The FTSE100 looks on course to finish the week higher, as well as on course to reverse a significant proportion of last week's losses, led primarily by industrials, as well as basic resource stocks, helped in no small part by this week’s better-than-expected economic numbers out of China.
The FTSE100 has underperformed its European peers today largely due to weakness in the energy sector which is offsetting the gains in basic resources, with BP and Shell sliding back, as natural gas prices slide to new 18-month lows.
The general mood has also been helped by better-than-expected economic reports, which while raising concerns about further rate hikes, have also helped to create a mood that the economic picture may not be as dire as had been predicted at the start of the year.
This mood has helped to boost European markets more generally with improvements in services sector PMI numbers for February, with the DAX also having a strong session, and on course for its highest close in over a year, helped by strong gains from the likes of Volkswagen, after the car company raised its 2023 adjusted operating margin to 7.5% to 8.5%, from 7.36%.
Today’s best performers have been the likes of Glencore, Antofagasta, and Rio Tinto on the back of this morning’s improvement in Chinese economic numbers, while on the downside today’s weakness has resulted from disappointment over earnings numbers.
Admiral Group is lower on the back of a downgrade by Citi, while Rightmove has slipped back over concerns about its margins as we look ahead to the rest of the year.

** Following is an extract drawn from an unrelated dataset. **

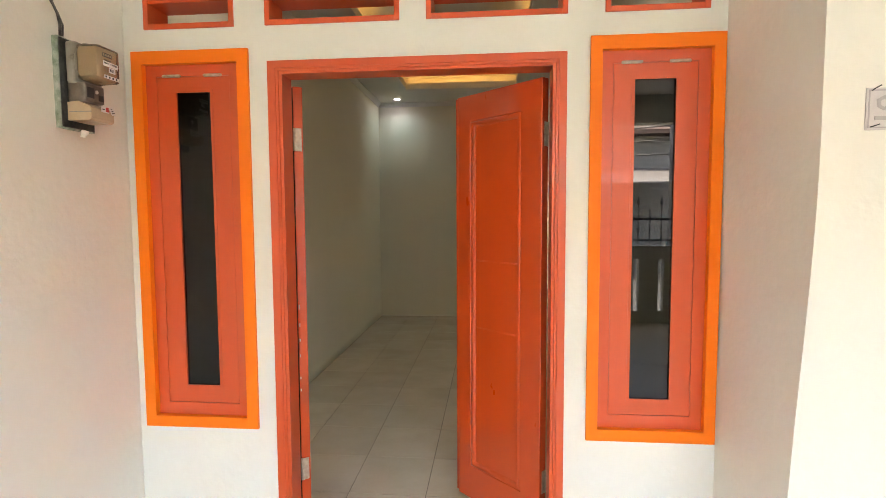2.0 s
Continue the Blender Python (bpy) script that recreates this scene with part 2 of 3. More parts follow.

A slowing housing market has certainly weighed on house builders this week, with Persimmon the worst performer this week after its latest earnings update, pointed to concerns over lower completions.
Digital education company Pearson is also lower despite reporting better-than-expected revenues and profits for its current year. Full-year sales rose 12% to £3.84bn, helping to raise adjusted operating profits by 18% to £456m.
On the outlook, Pearson was more cautious, particularly around revenue in its higher education division which is expected to decline by low-single digits, which may help explain why the shares are lower.
US markets picked up where they left off yesterday, opening higher as US 10-year yields fell back below 4%, with the main focus on the ISM services report for February. Today’s ISM report showed little sign that the big rebound in January was a one-off, with the headline number falling slightly to 55.1, from 55.2, with further gains in employment to 54, and new orders rose to 62.4. Prices paid did slow but still remained high at 65.4.
As a leading indicator for next week’s payrolls number for February, it’s a further indication that the US labour market remains resilient.
Despite the decent report, US yields have slipped back from the highs this week, which appears to be helping support today’s end-of-week gains.
Concerns over the viability of Silvergate are weighing in crypto companies with the likes of Coinbase, MicroStrategy, Marathon Digital, and Riot Blockchain all sharply lower.
Amazon shares have edged higher on reports that it has paused construction on its second HQ in Virginia. The decision to pause means that the project is unlikely to complete by 2030 as envisaged as it looks to eke out cash flow over a longer period.
Tesla shares are also higher after the latest China shipments data showed a rise of 13% from January.
The US dollar is also a little bit softer on the back of today’s slide in US 10-year yields back below 4%, with the Japanese yen being one of the main beneficiaries to today’s weakness. The Swiss franc is also higher.
The Australian dollar is gaining on the back of the stronger demand picture coming out of China, helped by the rebound in metals prices, notably copper and iron ore prices.
It’s also been a strong week for the euro as higher terminal rate projections get baked into the currency, although the gains have been relatively modest.
The pound is also ending the week on a slightly more positive note; however, it is finding it difficult to rally given some mixed messaging from Bank of England officials about the likely path of future rate hikes.
Crude oil prices initially dropped sharply from 2-week highs after reports emerged of a rift between Saudi Arabia and the UAE, over whether to produce more oil. It’s being reported that the UAE wants to produce more oil and is said to be debating as to whether they should leave OPEC, due to Saudi ignoring their requests. While the reports were quickly denied, prompting oil prices to rebound, the fact they emerged at all suggests that there is disagreement over quotas which could affect future cap decisions.
Gold prices have enjoyed a decent rebound this week, despite a sharp rise in yields, with a softer US dollar helping to play a part. This week’s rebound appears to have all the hallmarks of a technical rebound after hitting its lowest levels this year just above $1,800 at the end of last month.